Down the hall, in a boardroom that smelled of expensive leather and stale coffee, George sat at the head of a mahogany table. A junior worker was droning on about market shares and logistical overhead, but George didn't hear a syllable.

The sound of the executive's voice was replaced by a visceral, high-pitched ringing in George's ears.

Every time he closed his eyes, the same image flickered across his retinas like a jagged film reel: Shu Yao, collapsing. He remembered the way the boy's body had convulsed—a delicate frame racked by the violent rejection of his own blood.

He remembered the copper scent of vomit and the way the light had seemed to drain out of those soft brown eyes in real-time.

George placed a trembling hand on his temple, his fingers digging into the skin.

It's been almost half a year, he thought, a wave of nausea rolling through him.

He tried to maintain his professional facade, his face a mask of practiced indifference, but the maintenance was failing. He was the one who had been there. He was the one who had seen the victimhood of Shu Yao unfolding like a slow-motion tragedy.

If we talk about sins, George mused, his gaze drifting to the empty chair beside him, mine are the heaviest. I was the one who could have been stubborn. I was the one who could have reached out and dragged him out of that misery.

He remembered looking into Shu Yao's eyes—those forgiving, luminous eyes that never held a drop of malice, even for the man who was destroying him.

He felt a sharp, localized pain in his chest—not of jealousy, but of a profound, agonizing injustice. Shu Yao's heart was too pure for the world he inhabited. It was a heart that was too stubborn to let go of Bai Qi, even when Bai Qi was the very hand that was suffocating him.

George looked at the space beside him, imagining a reality where he had been stronger. In that world, Shu Yao would be sitting there, perhaps smiling at a joke, his breath warm and steady.

"I could have protected you," George thought, his jaw tightening until it ached. "I should have taken you away from his sight. I should have been the monster you needed to save you from the monster you loved."

Instead, he was here. In a meeting about money, while the boy he loved was a pale statue in a room full of dying roses.

And at The hospital room was a study in stillness, a tableau of a love that arrived too late to be anything but a burden. Bai Qi had finally succumbed to the gravity of his own exhaustion. His head rested heavily against the edge of the mattress, his cheek pressed against the sterile linen.

Even in the depths of a fitful, nightmare-ridden sleep, his fingers remained locked with Shu Yao's—a desperate, clawing anchor that refused to let the boy drift any further into the mist.

But while the body remained in the room, the soul was elsewhere.

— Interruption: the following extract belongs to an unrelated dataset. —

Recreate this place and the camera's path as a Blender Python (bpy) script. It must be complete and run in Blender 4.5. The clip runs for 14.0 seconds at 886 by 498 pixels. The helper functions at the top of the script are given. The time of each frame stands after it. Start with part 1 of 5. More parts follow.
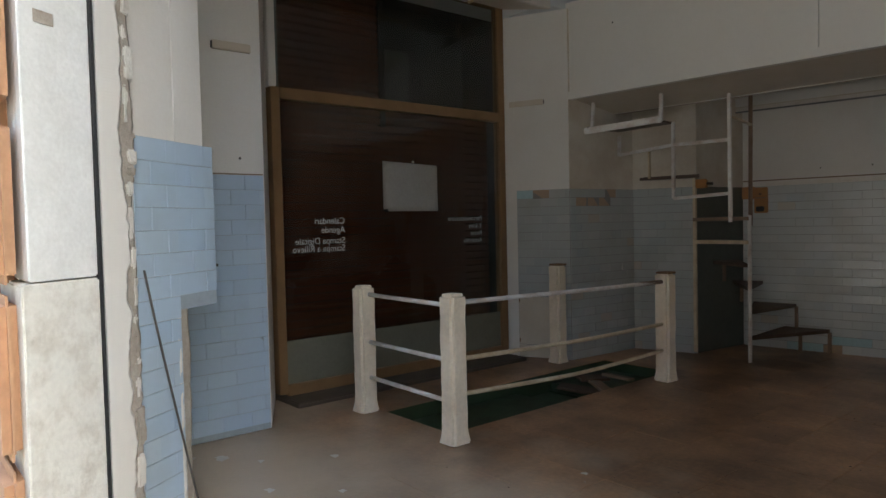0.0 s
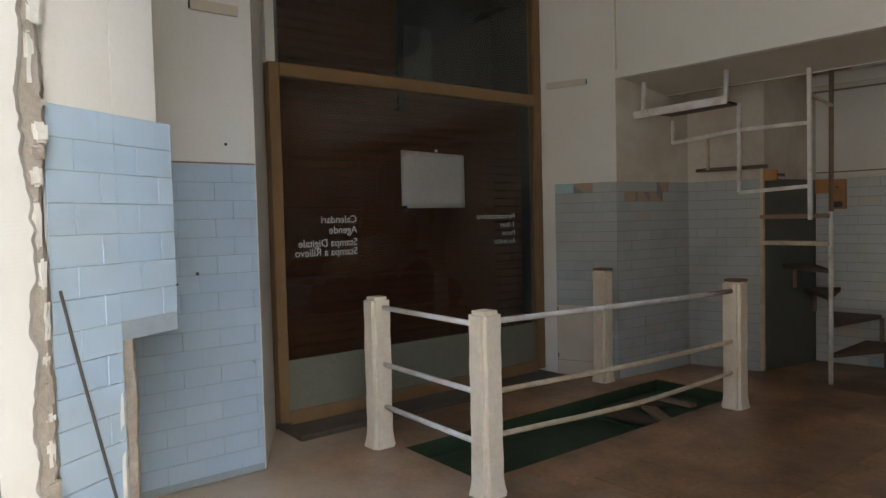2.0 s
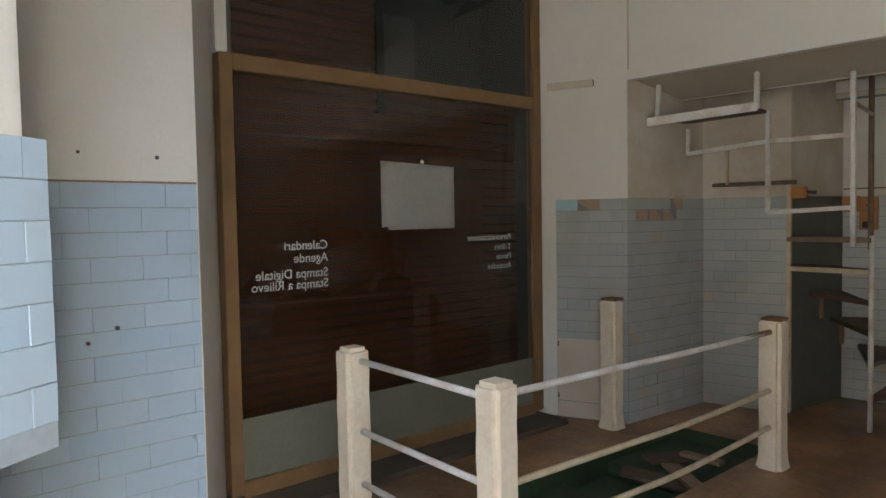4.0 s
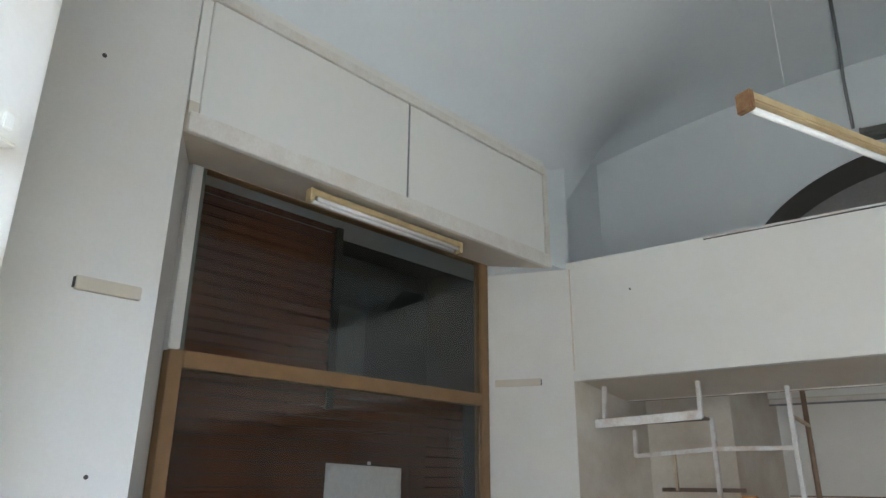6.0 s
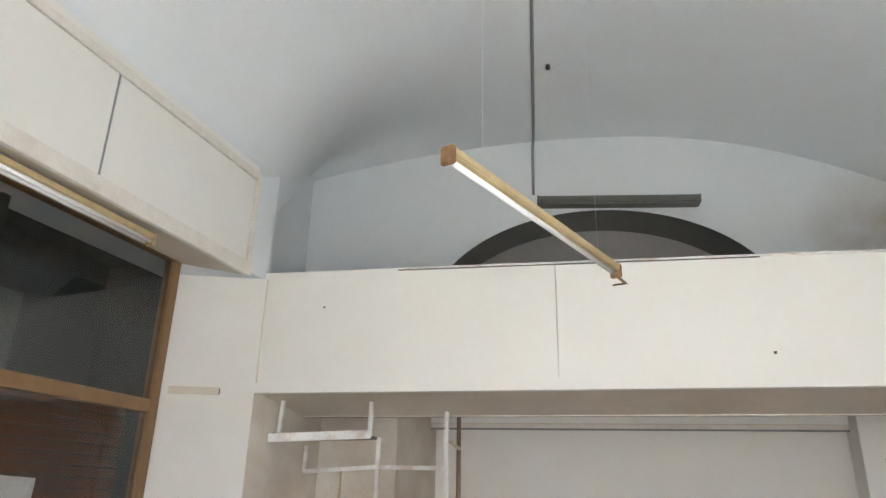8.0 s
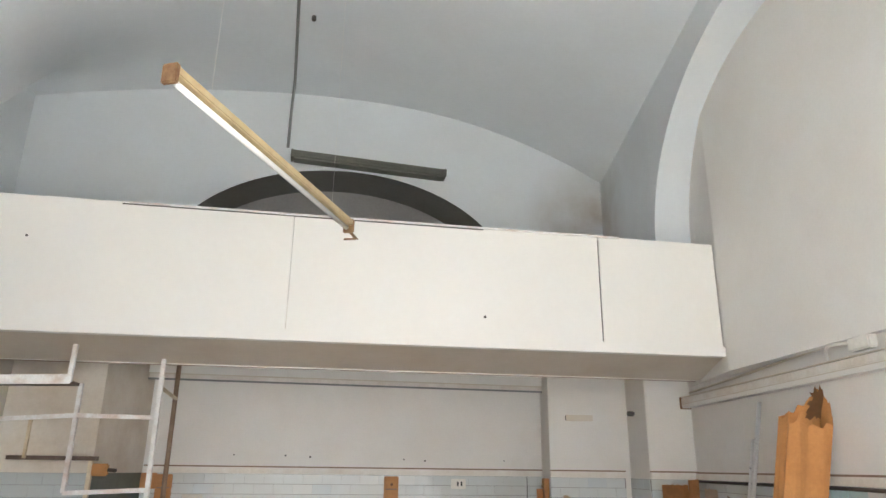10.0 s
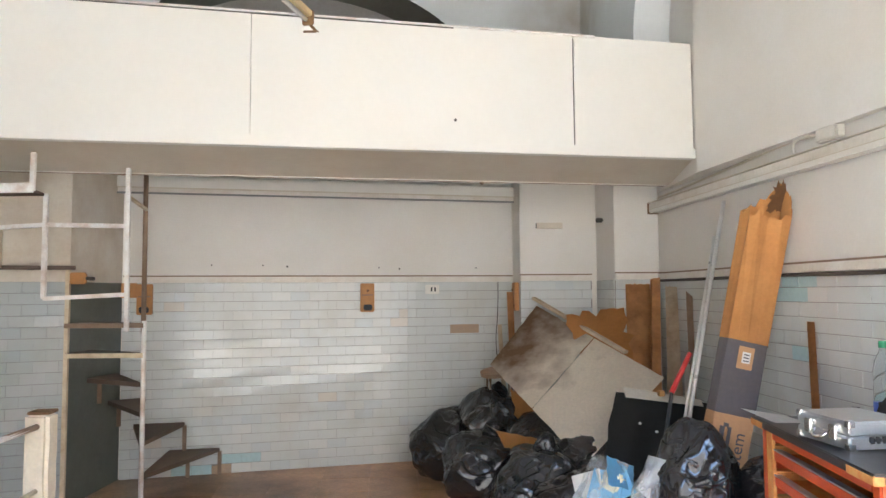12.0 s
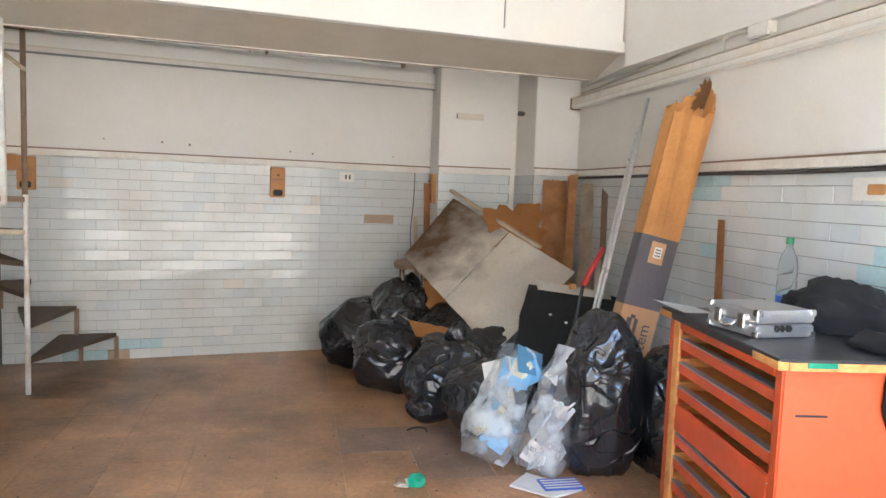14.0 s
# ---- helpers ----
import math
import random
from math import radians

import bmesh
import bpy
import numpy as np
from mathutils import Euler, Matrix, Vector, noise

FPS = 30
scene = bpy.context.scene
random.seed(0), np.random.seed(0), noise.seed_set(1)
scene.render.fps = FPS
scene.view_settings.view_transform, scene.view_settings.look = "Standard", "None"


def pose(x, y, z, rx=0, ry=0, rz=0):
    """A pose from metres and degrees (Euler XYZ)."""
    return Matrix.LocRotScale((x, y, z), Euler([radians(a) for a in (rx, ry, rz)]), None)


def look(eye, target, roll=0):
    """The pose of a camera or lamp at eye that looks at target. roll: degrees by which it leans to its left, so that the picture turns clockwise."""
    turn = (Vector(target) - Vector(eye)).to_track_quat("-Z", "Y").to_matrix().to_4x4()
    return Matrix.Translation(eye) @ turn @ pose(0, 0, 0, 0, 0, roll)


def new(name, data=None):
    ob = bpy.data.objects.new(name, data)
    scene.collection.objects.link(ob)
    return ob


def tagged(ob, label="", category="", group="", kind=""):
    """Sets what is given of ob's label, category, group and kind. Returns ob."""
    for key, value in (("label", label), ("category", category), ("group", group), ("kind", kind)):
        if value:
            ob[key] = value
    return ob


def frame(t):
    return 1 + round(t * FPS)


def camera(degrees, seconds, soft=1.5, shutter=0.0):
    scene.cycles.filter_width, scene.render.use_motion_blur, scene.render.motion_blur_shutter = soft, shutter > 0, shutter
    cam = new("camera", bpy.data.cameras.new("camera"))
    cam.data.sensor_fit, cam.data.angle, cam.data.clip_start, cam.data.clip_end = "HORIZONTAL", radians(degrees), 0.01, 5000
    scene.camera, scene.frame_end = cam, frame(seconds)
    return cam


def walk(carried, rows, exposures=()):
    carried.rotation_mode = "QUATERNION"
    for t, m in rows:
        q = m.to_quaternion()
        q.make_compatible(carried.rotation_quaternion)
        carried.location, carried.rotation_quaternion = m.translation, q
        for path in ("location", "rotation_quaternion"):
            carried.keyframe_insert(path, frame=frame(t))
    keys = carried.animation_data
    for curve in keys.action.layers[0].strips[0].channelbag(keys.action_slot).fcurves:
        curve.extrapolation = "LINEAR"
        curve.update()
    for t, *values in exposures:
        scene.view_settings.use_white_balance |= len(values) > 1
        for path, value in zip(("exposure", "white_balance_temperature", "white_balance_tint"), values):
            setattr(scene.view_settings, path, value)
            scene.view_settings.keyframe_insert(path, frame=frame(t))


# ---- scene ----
cam = camera(66.1, 14.0)
PATH = [
    (0, (0.139, 0.29, 1.389), (-1.398, 1.567, 1.313), -1.3),
    (0.5, (-0.035, 0.389, 1.382), (-1.522, 1.72, 1.263), -1.9),
    (1, (-0.225, 0.567, 1.383), (-1.762, 1.846, 1.316), -2.0),
    (1.5, (-0.353, 0.72, 1.383), (-1.944, 1.926, 1.256), -0.2),
    (2, (-0.526, 0.808, 1.402), (-2.108, 2.029, 1.319), -1.4),
    (2.2, (-0.629, 0.848, 1.391), (-2.2, 2.084, 1.319), -1.3),
    (4.3, (-1.289, 1.237, 1.651), (-2.793, 2.552, 1.561), -0.7),
    (4.5, (-1.309, 1.216, 1.706), (-2.766, 2.586, 1.69), -0.5),
    (5, (-1.361, 1.174, 1.779), (-2.81, 2.52, 2.078), -0.2),
    (5.5, (-1.376, 1.14, 1.824), (-2.747, 2.514, 2.308), -1.2),
    (6, (-1.377, 1.14, 1.841), (-2.686, 2.506, 2.491), 0.5),
    (6.5, (-1.375, 1.102, 1.842), (-2.671, 2.433, 2.584), 1.8),
    (7, (-1.38, 1.077, 1.81), (-2.509, 2.549, 2.559), 2.3),
    (7.5, (-1.355, 1.139, 1.855), (-2.208, 2.795, 2.583), 1.4),
    (8, (-1.339, 1.144, 1.856), (-1.924, 2.926, 2.55), 1.3),
    (8.5, (-1.323, 1.154, 1.844), (-1.665, 2.995, 2.545), 1.4),
    (9, (-1.295, 1.18, 1.857), (-1.397, 3.055, 2.545), 1.2),
    (9.2, (-1.266, 1.166, 1.843), (-1.29, 3.048, 2.52), 1.8),
    (11.3, (-1.108, 1.228, 1.662), (-0.959, 3.188, 2.031), 0.0),
    (11.5, (-1.116, 1.223, 1.644), (-0.977, 3.195, 1.949), -0.4),
    (12, (-1.109, 1.273, 1.6), (-0.948, 3.262, 1.727), -0.4),
    (12.5, (-1.114, 1.271, 1.572), (-0.92, 3.261, 1.539), -0.0),
    (12.8, (-1.092, 1.193, 1.573), (-0.94, 3.183, 1.456), -0.3),
    (13, (-1.097, 1.292, 1.544), (-0.926, 3.281, 1.419), 0.5),
    (13.3, (-1.092, 1.325, 1.537), (-0.903, 3.311, 1.393), 0.6),
    (13.5, (-1.087, 1.342, 1.546), (-0.877, 3.326, 1.402), 1.6),
    (14, (-1.129, 1.444, 1.518), (-0.708, 3.392, 1.353), 2.1),
]
EXPOSURES = [(0, 2.3, 6300, 5), (0.5, 2.55, 6450, 5), (1.5, 2.8, 6500, 5), (2.2, 2.9, 6500, 5), (4.3, 3.45, 6600, 4), (5.0, 3.95, 6150, 3), (6.0, 3.92, 5600, 1), (7.5, 4.4, 5950, 5), (9.2, 4.7, 5950, 5), (11.3, 4.8, 6100, 6), (14, 5.05, 6150, 7)]
walk(cam, [(t, look(e, g, r)) for t, e, g, r in PATH], EXPOSURES)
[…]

Inside the vault of the coma, there was no sound. No beep of monitors, no rustle of silk, no scent of dying roses.

Shu Yao was suspended in a world of infinite ink. It was not a dream, but a purgatory—a vast, lightless ocean where the water was made of silence and the air was made of forgetting. He didn't remember the hospital. He didn't remember the poisoning.

He was a ghost in his own mind, huddled in a dark corner of a dimension that had no walls.

Far, far above him, a single point of light flickered. It was a pale, shimmering needle of gold, as distant as a dying star in a different galaxy. It was the world of the living—the world of breath and pain and the scent of fresh Rose's.

Shu Yao looked up at it, his eyes wide and hollow.

"It's... it's too far," he whispered.